# WORK REQUIRED
The lines from the top of the material below through the line containing "l.new(pos, sx.inputs[0])" are to be printed exactly, with pictures omitted.

# DATASET EXTRACT
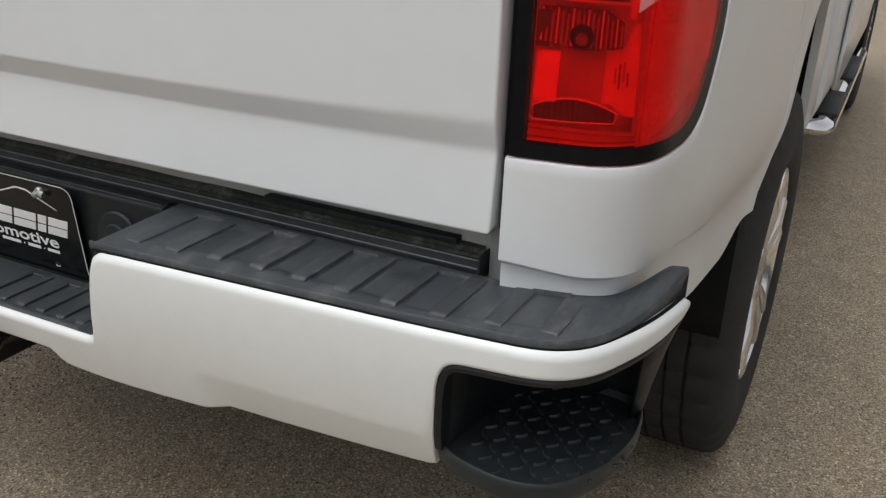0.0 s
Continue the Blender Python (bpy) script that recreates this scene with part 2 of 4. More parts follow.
    hole = math_("MAXIMUM", hole, remap(pick.outputs[2], 0.22, 0.24, 0.0, 1.0), True)
    gaps = remap(stones.outputs["Distance"], 0.24, 0.64, 1.09, 0.62)
    mid = math_("MULTIPLY", mid, gaps)
    scale = math_("MULTIPLY", math_("MULTIPLY", patch, mid), remap(hole, 0, 1, 0.22, 1.0))
    # wet stains
    sx = n.new("ShaderNodeSeparateXYZ")
    l.new(pos, sx.inputs[0])

    def stain(cx, cy, rx, ry):
        dx = math_("DIVIDE", math_("SUBTRACT", sx.outputs[0], cx), rx)
        dy = math_("DIVIDE", math_("SUBTRACT", sx.outputs[1], cy), ry)
        d = math_("SQRT", math_("ADD", math_("MULTIPLY", dx, dx), math_("MULTIPLY", dy, dy)))
        ragged = math_("ADD", remap(noise_tex(26, 5, 0.7), 0.3, 0.7, -0.35, 0.35), remap(noise_tex(110, 3, 0.7), 0.3, 0.7, -0.42, 0.42))
        return remap(math_("ADD", d, ragged), 0.90, 1.02, 1.0, 0.0)
    wet = math_("MAXIMUM", stain(0.835, 0.30, 0.125, 0.18), stain(-0.80, 0.37, 0.10, 0.10), True)
    # pale stones darken less: their wet glints are put into the base colour
    glint = remap(sep.outputs[0], 0.62, 0.95, 0.0, 0.48)
    dark = math_("MULTIPLY", scale, math_("SUBTRACT", 1.0, math_("MULTIPLY", wet, math_("SUBTRACT", 0.88, glint))))
    out = n.new("ShaderNodeVectorMath")
    out.operation = "SCALE"
    l.new(mix.outputs[2], out.inputs[0])
    l.new(dark, out.inputs["Scale"])
    tint = n.new("ShaderNodeMix")
    tint.data_type = "RGBA"
    tint.inputs[6].default_value, tint.inputs[7].default_value = (0.995, 0.995, 0.92, 1), (1.035, 0.985, 0.905, 1)
    l.new(remap(noise_tex(4.5, 5, 0.65), 0.32, 0.68, 0.0, 1.0), tint.inputs[0])
    tinted = n.new("ShaderNodeVectorMath")
    tinted.operation = "MULTIPLY"
    l.new(out.outputs[0], tinted.inputs[0])
    l.new(tint.outputs[2], tinted.inputs[1])
    l.new(tinted.outputs[0], b.inputs["Base Color"])
    l.new(remap(wet, 0, 1, 0.78, 0.45), b.inputs["Roughness"])
    l.new(remap(wet, 0, 1, 0.45, 0.50), b.inputs["Specular IOR Level"])
    # the water lies in a nearly level film over the stones
    ripple = n.new("ShaderNodeBump")
    ripple.inputs["Distance"].default_value, ripple.inputs["Strength"].default_value = 0.0010, 0.30
    l.new(remap(stones.outputs["Distance"], 0, 0.7, 1, 0), ripple.inputs["Height"])
    l.new(ripple.outputs[0], b.inputs["Coat Normal"])
    l.new(math_("MULTIPLY", wet, 1.0), b.inputs["Coat Weight"])
    b.inputs["Coat Roughness"].default_value, b.inputs["Coat IOR"].default_value = 0.18, 1.6
    h = math_("ADD", math_("MULTIPLY", remap(stones.outputs["Distance"], 0, 0.7, 1, 0), 0.7), math_("MULTIPLY", noise_tex(420, 3), 0.6))
    bp = n.new("ShaderNodeBump")
    bp.inputs["Distance"].default_value = 0.0018
    l.new(remap(wet, 0, 1, 0.85, 0.40), bp.inputs["Strength"])
    l.new(h, bp.inputs["Height"])
    l.new(bp.outputs[0], b.inputs["Normal"])
    return m


ASPHALT = asphalt()


# ---- building helpers ----
def part(name, bm, material, parent=None, label="", sharp=38, solid=0.0):
    """Links a bmesh as one mesh object under a thing or a part; smooth but for edges sharper than the angle given."""
    bmesh.ops.recalc_face_normals(bm, faces=bm.faces[:])
    limit = radians(sharp)
    for f in bm.faces:
        f.smooth = True
    for e in bm.edges:
        if len(e.link_faces) == 2 and e.calc_face_angle(0) > limit:
            e.smooth = False
    me = bpy.data.meshes.new(name)
    bm.to_mesh(me)
    bm.free()
    me.materials.append(material)
    ob = new(name, me)
    if parent:
        ob.parent = parent
        if parent.type == "EMPTY":
            ob.matrix_parent_inverse = Matrix.Translation(-parent.location)
    if solid:
        mod = ob.modifiers.new("thickness", "SOLIDIFY")
        mod.thickness, mod.offset = solid, 0
    return tagged(ob, label)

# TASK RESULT
0.0 s
Continue the Blender Python (bpy) script that recreates this scene with part 2 of 4. More parts follow.
    hole = math_("MAXIMUM", hole, remap(pick.outputs[2], 0.22, 0.24, 0.0, 1.0), True)
    gaps = remap(stones.outputs["Distance"], 0.24, 0.64, 1.09, 0.62)
    mid = math_("MULTIPLY", mid, gaps)
    scale = math_("MULTIPLY", math_("MULTIPLY", patch, mid), remap(hole, 0, 1, 0.22, 1.0))
    # wet stains
    sx = n.new("ShaderNodeSeparateXYZ")
    l.new(pos, sx.inputs[0])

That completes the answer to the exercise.